◆ Aim of the exercise
Repeat, exactly and completely, the material that follows. Omit the pictures.

+++++

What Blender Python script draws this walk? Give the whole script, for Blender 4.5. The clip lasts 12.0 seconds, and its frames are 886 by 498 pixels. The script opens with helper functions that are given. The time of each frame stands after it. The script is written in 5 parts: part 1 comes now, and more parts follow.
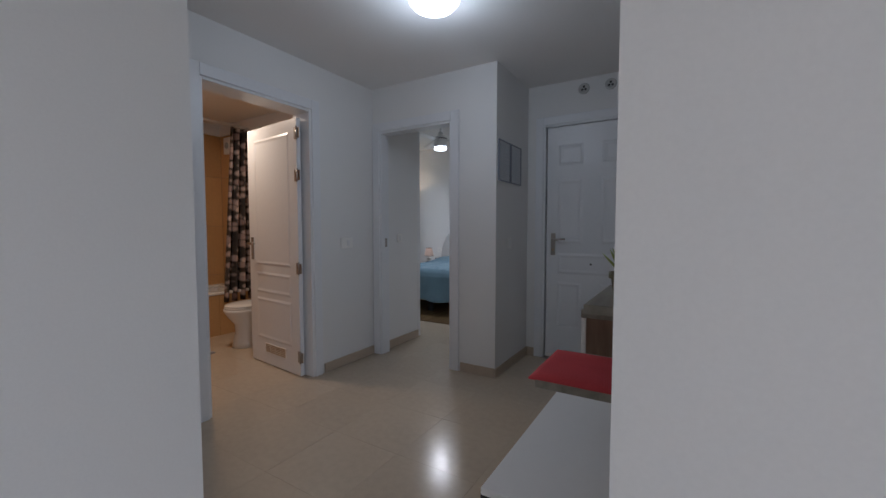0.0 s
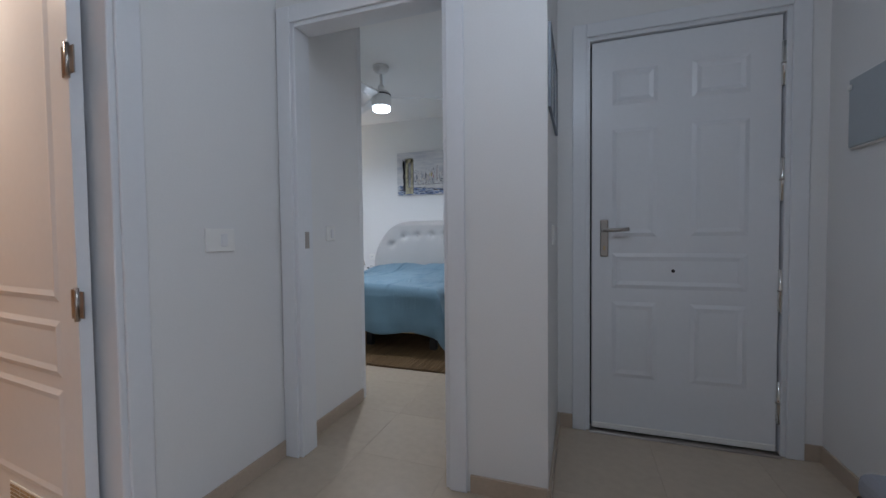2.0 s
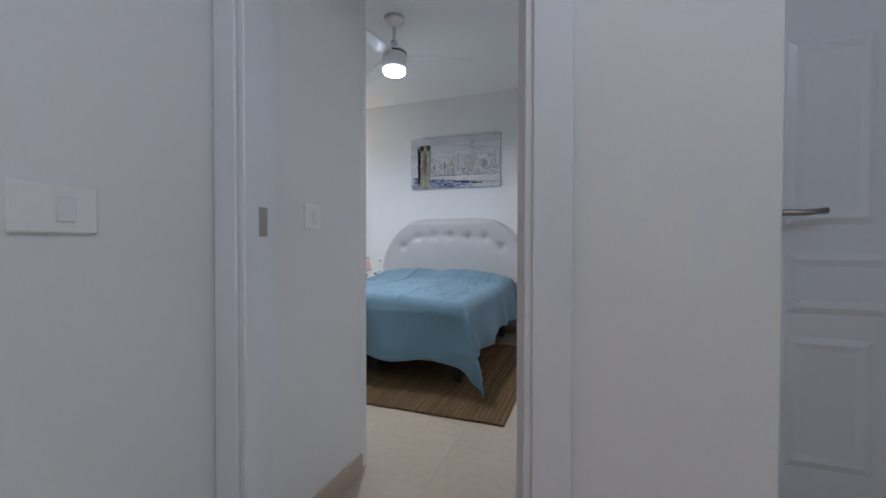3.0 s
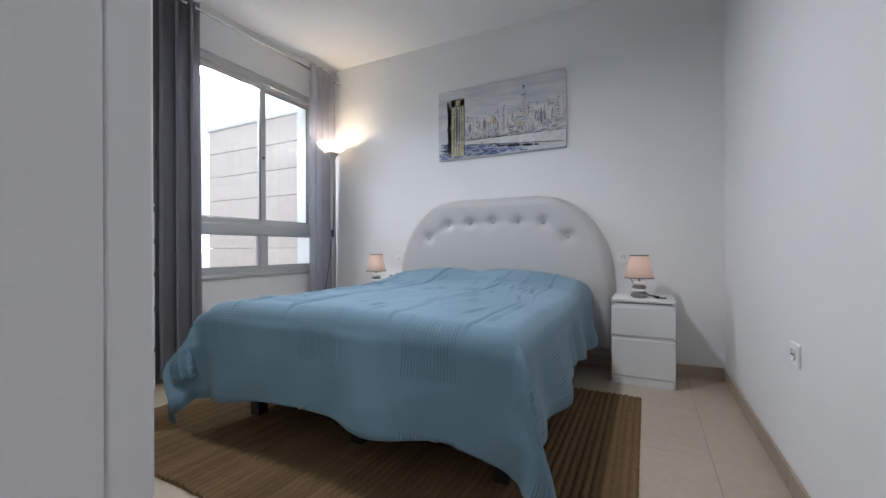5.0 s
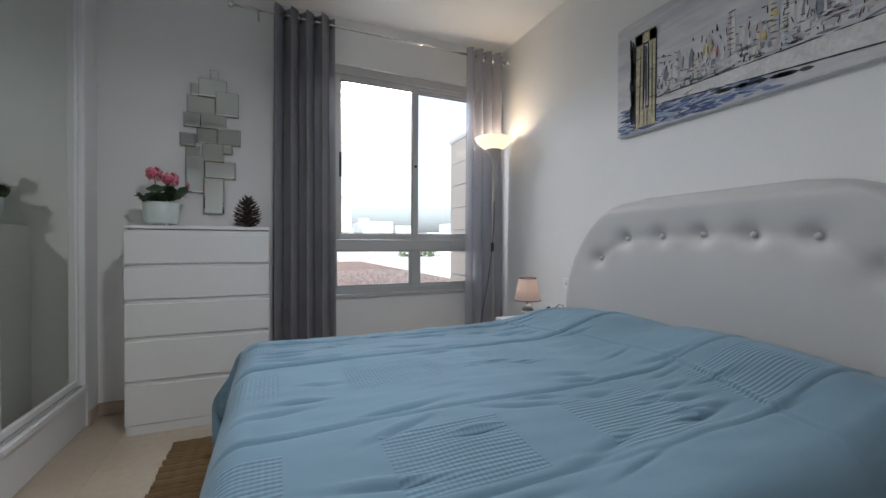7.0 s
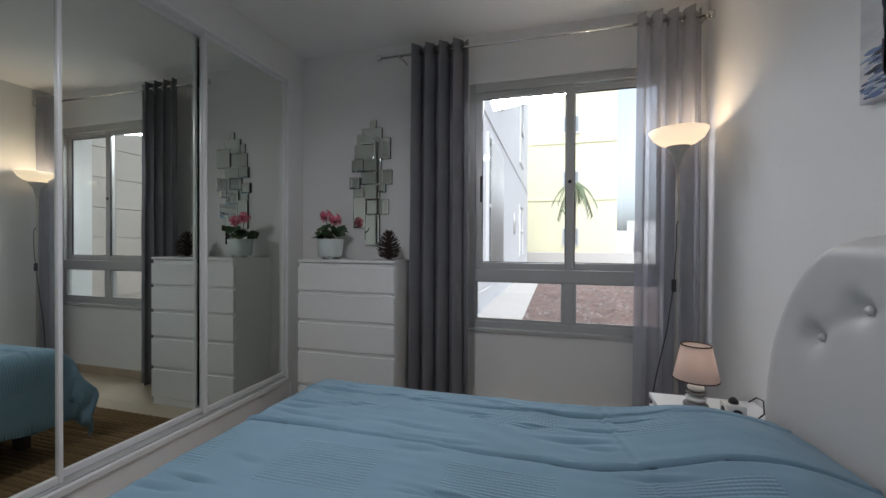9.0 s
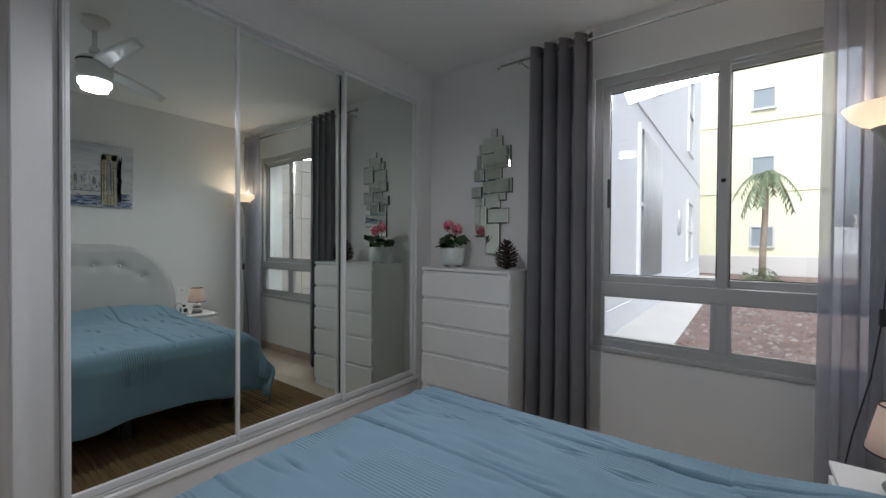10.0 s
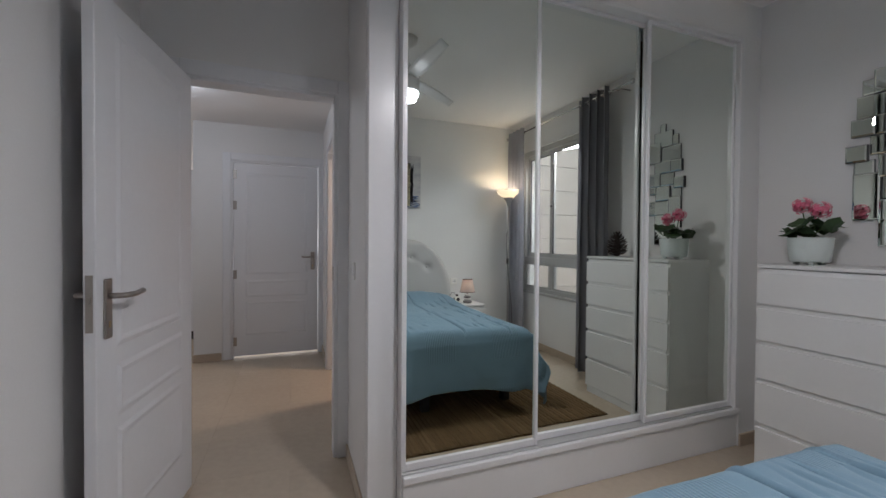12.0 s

+++++

◆ Written solution
What Blender Python script draws this walk? Give the whole script, for Blender 4.5. The clip lasts 12.0 seconds, and its frames are 886 by 498 pixels. The script opens with helper functions that are given. The time of each frame stands after it. The script is written in 5 parts: part 1 comes now, and more parts follow.
0.0 s
2.0 s
3.0 s
5.0 s
7.0 s
9.0 s
10.0 s
12.0 s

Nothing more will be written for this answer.